## Task to carry out
Reproduce exactly the lines of the material beneath, from the line that contains "5. This part finishes the script." to the line that contains "return edge +", both included, and no other lines.

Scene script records

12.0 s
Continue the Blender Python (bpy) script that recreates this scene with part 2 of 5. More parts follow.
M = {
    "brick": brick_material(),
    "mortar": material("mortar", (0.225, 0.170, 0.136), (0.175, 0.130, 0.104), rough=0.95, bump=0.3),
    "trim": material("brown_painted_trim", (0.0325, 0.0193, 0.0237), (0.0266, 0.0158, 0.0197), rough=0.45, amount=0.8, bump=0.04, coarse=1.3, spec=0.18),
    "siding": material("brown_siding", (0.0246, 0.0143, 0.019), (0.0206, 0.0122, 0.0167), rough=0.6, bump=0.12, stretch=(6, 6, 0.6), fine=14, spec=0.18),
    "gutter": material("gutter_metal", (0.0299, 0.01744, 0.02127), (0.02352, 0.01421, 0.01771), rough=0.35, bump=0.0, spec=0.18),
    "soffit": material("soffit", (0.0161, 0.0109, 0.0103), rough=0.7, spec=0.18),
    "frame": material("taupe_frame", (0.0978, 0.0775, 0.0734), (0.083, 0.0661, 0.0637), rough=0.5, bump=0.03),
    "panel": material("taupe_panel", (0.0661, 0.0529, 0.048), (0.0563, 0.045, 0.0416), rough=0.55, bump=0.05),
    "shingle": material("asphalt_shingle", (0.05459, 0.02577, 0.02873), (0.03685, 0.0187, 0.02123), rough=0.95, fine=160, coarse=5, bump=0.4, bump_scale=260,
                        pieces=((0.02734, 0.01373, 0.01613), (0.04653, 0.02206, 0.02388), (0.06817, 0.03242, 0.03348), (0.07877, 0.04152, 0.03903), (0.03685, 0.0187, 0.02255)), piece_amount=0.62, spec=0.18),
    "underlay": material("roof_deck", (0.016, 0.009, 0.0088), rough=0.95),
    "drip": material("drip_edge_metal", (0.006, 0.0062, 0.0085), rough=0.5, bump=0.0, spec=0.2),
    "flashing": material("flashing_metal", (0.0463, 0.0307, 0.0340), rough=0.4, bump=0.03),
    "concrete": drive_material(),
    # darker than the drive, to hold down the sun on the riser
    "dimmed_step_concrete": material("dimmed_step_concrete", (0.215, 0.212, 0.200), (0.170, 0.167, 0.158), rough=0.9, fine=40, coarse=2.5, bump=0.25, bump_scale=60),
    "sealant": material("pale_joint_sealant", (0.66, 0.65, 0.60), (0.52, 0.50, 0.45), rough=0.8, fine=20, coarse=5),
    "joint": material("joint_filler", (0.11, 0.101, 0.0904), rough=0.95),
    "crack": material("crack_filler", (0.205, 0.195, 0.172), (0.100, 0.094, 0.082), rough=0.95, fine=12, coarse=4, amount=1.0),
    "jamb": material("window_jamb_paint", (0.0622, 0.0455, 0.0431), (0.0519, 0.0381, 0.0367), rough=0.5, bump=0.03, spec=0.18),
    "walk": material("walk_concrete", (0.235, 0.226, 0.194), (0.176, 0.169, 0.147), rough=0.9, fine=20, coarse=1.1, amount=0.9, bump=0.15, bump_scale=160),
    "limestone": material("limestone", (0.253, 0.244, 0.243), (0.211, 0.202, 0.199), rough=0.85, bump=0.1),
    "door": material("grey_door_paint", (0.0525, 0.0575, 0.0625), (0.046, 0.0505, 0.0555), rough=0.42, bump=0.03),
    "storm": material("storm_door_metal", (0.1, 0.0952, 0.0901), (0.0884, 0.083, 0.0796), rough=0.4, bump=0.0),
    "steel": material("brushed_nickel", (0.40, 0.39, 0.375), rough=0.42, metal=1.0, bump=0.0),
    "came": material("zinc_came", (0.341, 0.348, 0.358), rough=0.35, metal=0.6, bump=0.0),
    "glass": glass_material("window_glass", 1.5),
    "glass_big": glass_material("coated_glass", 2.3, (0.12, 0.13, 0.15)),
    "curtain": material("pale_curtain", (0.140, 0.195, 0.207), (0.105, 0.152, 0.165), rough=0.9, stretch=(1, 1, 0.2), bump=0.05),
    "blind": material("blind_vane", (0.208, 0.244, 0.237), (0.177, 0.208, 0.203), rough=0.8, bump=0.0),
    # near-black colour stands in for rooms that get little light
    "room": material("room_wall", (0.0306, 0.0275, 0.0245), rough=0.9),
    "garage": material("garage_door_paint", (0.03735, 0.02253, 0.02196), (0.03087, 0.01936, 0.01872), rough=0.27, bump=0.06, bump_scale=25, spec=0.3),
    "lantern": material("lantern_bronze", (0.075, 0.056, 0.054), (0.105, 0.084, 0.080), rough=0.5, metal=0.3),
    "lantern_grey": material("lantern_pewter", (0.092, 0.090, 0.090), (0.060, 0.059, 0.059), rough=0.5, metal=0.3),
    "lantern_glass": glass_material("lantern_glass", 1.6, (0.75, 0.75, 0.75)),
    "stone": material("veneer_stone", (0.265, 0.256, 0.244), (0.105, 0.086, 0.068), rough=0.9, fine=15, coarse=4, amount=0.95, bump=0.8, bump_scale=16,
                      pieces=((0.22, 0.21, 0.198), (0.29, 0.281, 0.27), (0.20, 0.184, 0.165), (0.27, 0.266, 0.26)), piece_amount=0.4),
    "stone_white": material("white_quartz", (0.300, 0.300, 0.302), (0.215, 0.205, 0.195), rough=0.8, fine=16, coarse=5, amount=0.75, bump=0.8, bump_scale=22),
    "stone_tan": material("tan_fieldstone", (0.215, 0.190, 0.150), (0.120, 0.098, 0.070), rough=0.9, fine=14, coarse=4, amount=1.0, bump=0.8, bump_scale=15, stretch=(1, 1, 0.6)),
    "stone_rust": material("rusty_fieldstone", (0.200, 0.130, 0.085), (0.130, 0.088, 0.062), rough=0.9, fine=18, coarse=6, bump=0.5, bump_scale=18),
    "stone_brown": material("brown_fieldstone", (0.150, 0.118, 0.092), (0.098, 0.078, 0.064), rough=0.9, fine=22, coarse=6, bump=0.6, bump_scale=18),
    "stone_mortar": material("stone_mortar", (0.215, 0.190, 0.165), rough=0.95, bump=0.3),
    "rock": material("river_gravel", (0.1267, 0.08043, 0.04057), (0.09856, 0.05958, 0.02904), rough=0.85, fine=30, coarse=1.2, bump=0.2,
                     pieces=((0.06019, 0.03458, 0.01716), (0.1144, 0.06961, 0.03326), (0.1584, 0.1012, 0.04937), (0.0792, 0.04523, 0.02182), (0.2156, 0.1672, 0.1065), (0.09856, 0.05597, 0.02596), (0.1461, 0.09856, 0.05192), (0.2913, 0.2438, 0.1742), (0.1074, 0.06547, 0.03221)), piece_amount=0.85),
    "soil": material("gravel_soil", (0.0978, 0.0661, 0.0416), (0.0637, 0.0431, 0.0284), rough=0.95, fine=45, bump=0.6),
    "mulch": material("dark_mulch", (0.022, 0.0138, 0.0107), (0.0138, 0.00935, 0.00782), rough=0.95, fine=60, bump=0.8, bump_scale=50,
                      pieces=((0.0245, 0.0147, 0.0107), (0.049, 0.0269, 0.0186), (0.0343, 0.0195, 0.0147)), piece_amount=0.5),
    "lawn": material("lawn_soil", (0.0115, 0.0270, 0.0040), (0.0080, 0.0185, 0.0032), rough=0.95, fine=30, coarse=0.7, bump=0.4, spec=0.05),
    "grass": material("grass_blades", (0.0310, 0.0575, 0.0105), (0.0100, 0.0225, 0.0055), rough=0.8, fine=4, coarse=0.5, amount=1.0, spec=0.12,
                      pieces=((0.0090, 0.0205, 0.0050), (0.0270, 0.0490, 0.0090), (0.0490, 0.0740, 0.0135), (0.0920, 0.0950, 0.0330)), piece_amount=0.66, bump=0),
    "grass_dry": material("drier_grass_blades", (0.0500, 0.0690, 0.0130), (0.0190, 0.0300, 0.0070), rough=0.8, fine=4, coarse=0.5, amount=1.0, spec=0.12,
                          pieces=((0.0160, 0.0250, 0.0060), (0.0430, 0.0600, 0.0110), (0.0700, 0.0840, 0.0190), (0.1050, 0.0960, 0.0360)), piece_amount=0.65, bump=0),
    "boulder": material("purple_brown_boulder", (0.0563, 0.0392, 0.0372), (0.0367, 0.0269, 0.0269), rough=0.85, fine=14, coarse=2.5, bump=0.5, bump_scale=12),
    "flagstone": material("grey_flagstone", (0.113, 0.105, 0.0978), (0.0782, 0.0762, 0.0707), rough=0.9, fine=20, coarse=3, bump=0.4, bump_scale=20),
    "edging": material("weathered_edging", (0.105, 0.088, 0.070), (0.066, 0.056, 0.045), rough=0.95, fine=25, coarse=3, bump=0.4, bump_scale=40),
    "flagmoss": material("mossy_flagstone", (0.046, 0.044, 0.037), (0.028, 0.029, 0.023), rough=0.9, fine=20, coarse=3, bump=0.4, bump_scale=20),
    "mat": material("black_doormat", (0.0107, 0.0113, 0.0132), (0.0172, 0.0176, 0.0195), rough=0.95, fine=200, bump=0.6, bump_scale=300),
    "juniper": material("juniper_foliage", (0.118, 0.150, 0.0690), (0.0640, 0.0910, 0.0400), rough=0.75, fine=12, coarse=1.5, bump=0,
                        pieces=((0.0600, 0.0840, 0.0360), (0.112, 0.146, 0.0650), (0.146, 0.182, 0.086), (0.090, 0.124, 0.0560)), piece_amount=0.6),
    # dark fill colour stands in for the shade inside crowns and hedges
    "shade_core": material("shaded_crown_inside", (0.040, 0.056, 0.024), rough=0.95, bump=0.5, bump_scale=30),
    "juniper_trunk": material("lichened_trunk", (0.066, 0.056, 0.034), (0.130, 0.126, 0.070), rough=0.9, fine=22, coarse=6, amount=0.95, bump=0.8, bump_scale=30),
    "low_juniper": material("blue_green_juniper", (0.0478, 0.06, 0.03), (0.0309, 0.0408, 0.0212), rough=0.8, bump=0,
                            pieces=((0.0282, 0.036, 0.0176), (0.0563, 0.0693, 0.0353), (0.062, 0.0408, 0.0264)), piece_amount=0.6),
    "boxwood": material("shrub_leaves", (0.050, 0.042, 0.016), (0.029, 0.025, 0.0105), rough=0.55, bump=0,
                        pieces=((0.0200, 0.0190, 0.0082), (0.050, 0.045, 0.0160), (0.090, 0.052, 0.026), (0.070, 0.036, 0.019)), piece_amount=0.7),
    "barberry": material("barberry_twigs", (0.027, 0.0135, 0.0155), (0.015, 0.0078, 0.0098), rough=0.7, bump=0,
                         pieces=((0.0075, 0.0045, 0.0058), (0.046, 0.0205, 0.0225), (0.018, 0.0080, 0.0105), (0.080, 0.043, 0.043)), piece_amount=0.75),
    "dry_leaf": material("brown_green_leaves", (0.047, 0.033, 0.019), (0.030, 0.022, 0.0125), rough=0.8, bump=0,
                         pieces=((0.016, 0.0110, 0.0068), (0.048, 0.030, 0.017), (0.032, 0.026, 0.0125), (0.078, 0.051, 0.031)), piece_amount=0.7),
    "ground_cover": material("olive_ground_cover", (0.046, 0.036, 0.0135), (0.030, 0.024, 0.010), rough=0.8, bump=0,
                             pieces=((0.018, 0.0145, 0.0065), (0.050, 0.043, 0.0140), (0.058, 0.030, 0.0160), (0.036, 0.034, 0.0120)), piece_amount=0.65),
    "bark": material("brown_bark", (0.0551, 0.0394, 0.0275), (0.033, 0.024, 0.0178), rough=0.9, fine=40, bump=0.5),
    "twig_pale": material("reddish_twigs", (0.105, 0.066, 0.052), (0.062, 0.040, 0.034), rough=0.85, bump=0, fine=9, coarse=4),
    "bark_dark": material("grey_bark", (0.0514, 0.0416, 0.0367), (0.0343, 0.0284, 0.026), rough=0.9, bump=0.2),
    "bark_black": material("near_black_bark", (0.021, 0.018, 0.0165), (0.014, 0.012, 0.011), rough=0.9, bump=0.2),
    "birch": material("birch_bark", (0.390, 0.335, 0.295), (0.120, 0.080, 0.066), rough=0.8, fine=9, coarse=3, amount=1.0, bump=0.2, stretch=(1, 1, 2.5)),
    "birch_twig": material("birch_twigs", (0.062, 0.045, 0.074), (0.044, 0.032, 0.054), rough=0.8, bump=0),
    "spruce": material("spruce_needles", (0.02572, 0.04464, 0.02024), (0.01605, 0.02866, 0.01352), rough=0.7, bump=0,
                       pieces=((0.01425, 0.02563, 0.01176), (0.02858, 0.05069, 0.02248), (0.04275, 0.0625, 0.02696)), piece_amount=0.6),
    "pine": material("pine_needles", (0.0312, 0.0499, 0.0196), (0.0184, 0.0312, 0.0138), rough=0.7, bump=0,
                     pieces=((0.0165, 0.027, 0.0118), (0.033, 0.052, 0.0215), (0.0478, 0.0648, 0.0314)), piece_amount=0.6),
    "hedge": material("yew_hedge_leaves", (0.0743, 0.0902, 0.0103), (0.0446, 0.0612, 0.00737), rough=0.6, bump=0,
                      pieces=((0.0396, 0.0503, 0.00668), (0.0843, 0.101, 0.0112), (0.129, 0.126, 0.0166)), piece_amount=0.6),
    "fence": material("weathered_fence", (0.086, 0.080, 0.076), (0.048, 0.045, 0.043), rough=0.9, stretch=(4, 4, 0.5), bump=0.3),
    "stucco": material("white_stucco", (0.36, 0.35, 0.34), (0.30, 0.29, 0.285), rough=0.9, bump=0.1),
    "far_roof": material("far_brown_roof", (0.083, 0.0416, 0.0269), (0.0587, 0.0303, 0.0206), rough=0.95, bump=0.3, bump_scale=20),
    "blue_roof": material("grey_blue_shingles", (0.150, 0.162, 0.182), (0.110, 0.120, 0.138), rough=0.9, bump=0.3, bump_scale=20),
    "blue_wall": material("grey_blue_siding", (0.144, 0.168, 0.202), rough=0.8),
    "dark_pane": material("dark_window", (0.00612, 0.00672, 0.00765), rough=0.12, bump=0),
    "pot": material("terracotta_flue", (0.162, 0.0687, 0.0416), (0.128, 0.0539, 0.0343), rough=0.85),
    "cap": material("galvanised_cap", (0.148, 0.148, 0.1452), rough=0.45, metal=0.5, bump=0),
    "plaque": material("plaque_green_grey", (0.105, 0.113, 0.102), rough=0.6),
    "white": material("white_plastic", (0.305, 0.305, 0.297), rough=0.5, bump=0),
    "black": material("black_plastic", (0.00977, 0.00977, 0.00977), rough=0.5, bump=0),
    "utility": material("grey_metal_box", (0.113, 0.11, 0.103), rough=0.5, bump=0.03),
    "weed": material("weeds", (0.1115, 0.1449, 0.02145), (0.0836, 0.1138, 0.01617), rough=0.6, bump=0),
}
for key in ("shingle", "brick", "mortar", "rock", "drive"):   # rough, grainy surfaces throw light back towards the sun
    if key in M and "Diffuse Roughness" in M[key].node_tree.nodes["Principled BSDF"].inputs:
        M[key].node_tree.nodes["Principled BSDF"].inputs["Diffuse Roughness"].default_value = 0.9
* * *
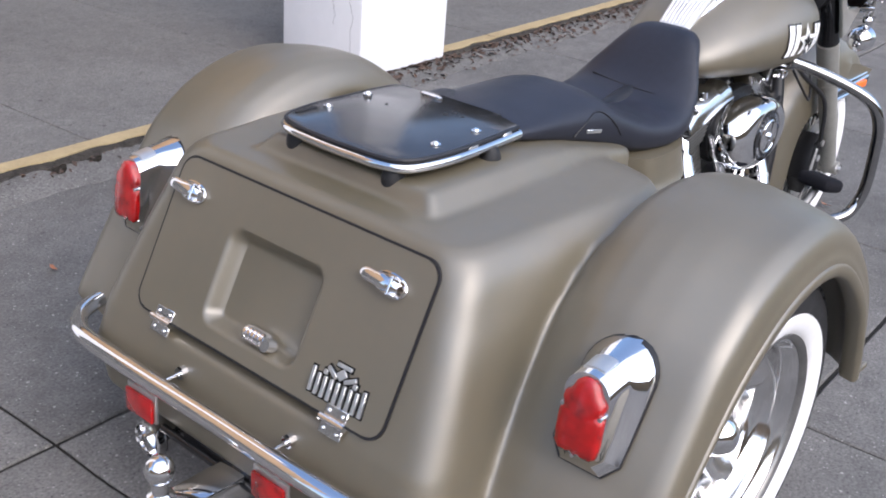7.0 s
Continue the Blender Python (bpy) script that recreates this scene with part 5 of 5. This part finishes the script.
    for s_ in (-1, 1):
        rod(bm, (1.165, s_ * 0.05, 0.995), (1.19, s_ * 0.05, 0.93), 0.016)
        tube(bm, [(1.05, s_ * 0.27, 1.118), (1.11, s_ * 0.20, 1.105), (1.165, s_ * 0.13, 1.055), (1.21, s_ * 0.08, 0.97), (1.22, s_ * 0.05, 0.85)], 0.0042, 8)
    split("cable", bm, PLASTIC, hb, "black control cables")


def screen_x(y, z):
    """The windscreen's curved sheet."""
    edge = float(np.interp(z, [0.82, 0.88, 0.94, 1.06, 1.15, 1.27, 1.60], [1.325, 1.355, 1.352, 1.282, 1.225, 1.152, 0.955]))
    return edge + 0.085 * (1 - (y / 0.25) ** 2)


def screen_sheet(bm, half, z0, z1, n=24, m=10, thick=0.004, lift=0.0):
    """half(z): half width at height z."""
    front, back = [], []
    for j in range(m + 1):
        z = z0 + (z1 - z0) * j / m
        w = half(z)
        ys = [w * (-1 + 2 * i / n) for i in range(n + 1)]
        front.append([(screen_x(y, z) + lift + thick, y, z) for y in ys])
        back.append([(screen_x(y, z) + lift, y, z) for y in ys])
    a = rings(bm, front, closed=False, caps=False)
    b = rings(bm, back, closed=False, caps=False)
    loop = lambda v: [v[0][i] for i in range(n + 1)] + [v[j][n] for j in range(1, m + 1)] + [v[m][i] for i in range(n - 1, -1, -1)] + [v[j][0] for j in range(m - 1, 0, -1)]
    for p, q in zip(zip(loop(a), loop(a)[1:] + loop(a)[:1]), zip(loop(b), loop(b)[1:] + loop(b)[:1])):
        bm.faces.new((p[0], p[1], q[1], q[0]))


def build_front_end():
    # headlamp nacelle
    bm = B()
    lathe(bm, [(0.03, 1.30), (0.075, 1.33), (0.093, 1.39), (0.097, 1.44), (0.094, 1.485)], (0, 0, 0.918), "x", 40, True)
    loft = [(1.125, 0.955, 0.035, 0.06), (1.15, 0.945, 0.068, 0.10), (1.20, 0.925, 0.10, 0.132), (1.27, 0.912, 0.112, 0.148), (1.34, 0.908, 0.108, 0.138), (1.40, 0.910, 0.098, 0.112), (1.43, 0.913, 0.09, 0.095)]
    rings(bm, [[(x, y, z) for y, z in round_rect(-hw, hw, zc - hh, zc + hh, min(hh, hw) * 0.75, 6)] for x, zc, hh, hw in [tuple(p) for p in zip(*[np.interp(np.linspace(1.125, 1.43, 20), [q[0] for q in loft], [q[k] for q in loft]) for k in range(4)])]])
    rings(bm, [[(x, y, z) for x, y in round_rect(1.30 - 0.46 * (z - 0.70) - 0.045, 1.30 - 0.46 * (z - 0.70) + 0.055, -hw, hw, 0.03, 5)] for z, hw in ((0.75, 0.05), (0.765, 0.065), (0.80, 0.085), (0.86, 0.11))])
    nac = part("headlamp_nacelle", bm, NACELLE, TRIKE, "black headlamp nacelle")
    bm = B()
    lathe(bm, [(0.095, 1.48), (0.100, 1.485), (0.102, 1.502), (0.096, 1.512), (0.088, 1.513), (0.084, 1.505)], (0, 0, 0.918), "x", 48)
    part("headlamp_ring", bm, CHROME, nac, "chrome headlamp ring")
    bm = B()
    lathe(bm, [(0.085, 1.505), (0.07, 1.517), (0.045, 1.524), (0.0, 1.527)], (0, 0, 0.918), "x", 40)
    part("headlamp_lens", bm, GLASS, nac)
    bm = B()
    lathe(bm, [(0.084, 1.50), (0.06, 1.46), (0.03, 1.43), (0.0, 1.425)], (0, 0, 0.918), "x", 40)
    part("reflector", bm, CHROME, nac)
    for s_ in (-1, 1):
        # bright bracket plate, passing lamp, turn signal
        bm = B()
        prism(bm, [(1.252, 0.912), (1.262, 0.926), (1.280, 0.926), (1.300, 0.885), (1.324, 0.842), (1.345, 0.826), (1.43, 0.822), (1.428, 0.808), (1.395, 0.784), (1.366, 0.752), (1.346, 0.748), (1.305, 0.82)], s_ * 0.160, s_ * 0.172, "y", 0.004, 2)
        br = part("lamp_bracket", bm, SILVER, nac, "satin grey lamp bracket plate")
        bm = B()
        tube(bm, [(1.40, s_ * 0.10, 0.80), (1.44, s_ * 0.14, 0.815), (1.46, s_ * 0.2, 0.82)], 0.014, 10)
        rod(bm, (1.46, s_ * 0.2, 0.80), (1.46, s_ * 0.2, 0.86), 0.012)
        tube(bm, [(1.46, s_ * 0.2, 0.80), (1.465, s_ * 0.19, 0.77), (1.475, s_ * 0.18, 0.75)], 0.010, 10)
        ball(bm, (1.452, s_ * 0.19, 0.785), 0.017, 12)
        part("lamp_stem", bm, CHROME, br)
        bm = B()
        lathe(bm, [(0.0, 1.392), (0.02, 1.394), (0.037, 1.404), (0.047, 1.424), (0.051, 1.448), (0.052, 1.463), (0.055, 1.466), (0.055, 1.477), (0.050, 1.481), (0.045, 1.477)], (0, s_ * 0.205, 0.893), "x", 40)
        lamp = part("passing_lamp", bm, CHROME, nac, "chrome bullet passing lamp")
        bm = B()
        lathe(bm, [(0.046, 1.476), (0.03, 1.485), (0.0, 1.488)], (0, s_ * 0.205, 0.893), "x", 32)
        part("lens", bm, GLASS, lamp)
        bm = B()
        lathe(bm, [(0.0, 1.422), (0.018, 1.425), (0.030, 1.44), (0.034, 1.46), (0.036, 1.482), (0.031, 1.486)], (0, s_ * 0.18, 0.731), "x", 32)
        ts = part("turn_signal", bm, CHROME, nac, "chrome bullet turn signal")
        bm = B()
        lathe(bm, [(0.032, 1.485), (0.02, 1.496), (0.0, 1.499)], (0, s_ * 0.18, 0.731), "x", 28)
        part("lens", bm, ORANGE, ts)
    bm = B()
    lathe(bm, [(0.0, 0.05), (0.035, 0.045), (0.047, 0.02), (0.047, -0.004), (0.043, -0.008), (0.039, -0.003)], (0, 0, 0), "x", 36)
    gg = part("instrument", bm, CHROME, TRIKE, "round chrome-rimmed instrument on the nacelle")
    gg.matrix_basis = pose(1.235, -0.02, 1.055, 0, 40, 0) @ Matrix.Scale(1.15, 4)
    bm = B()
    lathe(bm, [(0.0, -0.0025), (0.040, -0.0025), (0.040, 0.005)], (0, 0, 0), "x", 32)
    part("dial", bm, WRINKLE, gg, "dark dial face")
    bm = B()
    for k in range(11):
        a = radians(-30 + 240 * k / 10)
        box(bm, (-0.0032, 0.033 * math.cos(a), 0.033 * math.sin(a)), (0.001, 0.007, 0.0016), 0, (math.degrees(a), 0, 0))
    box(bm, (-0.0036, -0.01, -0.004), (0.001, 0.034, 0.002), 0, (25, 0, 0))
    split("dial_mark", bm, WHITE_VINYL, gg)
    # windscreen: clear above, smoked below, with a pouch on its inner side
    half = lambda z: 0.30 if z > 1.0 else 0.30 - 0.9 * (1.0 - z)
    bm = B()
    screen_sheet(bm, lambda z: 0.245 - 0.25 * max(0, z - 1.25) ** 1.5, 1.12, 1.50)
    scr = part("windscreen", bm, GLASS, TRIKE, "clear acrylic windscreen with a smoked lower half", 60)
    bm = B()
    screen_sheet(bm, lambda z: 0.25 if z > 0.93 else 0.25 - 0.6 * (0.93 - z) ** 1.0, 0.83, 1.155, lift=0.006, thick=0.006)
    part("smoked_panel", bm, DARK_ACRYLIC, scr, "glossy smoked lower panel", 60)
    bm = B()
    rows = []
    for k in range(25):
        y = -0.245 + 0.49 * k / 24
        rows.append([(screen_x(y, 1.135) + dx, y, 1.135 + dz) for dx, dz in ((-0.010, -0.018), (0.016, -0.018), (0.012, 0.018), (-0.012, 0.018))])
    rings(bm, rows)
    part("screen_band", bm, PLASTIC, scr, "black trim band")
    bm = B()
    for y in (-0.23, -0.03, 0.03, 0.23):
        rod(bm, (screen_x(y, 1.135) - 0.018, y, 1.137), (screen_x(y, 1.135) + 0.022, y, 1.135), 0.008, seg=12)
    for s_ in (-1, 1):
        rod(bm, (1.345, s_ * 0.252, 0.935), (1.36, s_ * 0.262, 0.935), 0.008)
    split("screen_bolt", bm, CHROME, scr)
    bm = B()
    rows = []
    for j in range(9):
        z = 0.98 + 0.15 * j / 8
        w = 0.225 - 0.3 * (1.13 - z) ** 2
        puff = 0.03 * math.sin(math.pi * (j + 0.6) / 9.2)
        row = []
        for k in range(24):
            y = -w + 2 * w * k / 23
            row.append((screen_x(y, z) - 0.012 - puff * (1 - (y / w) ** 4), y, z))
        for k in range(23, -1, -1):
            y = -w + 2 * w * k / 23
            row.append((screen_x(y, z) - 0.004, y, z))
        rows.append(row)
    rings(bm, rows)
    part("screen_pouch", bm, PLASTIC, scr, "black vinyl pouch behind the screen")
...
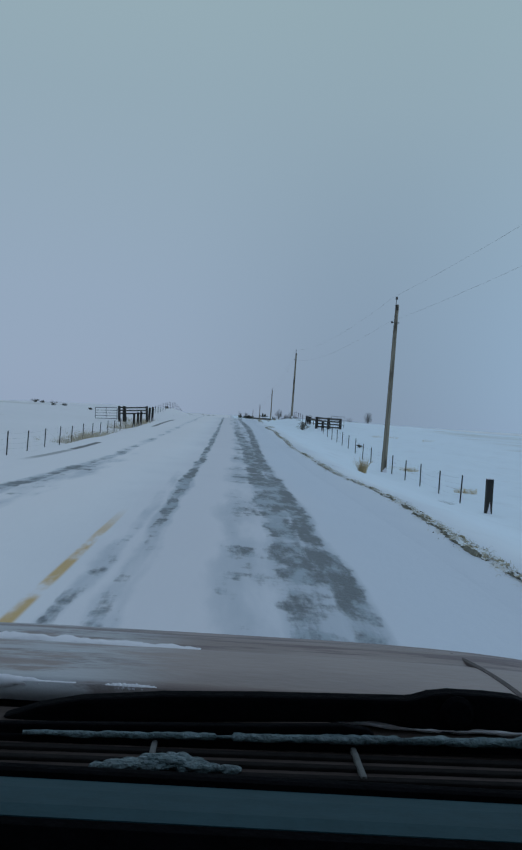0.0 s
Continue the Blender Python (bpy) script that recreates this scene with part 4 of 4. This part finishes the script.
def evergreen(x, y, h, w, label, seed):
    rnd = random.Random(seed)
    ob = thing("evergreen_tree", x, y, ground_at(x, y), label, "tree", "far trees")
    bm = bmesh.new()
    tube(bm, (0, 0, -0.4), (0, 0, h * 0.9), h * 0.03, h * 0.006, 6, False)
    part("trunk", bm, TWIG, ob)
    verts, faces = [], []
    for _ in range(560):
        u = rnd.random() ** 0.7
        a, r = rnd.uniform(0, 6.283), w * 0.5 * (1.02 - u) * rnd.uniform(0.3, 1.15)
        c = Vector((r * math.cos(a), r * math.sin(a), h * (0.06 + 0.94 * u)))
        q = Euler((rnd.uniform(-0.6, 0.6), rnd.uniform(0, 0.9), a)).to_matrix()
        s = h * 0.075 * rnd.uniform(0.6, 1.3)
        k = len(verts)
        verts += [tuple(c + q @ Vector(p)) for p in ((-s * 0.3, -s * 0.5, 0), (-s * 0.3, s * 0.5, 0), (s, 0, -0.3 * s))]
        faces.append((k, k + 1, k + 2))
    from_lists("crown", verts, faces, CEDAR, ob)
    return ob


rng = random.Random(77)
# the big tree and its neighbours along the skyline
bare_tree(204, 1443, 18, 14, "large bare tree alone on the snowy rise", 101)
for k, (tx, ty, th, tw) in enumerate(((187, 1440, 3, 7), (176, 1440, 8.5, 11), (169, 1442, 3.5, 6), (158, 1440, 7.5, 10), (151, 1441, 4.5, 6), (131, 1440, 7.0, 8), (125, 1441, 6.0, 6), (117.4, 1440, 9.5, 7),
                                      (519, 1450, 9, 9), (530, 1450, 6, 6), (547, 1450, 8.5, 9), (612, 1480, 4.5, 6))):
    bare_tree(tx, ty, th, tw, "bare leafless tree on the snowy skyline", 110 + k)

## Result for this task
Continue the Blender Python (bpy) script that recreates this scene with part 5 of 5. This part finishes the script.
    for s_ in (-1, 1):
        rod(bm, (1.165, s_ * 0.05, 0.995), (1.19, s_ * 0.05, 0.93), 0.016)
        tube(bm, [(1.05, s_ * 0.27, 1.118), (1.11, s_ * 0.20, 1.105), (1.165, s_ * 0.13, 1.055), (1.21, s_ * 0.08, 0.97), (1.22, s_ * 0.05, 0.85)], 0.0042, 8)
    split("cable", bm, PLASTIC, hb, "black control cables")


def screen_x(y, z):
    """The windscreen's curved sheet."""
    edge = float(np.interp(z, [0.82, 0.88, 0.94, 1.06, 1.15, 1.27, 1.60], [1.325, 1.355, 1.352, 1.282, 1.225, 1.152, 0.955]))
    return edge + 0.085 * (1 - (y / 0.25) ** 2)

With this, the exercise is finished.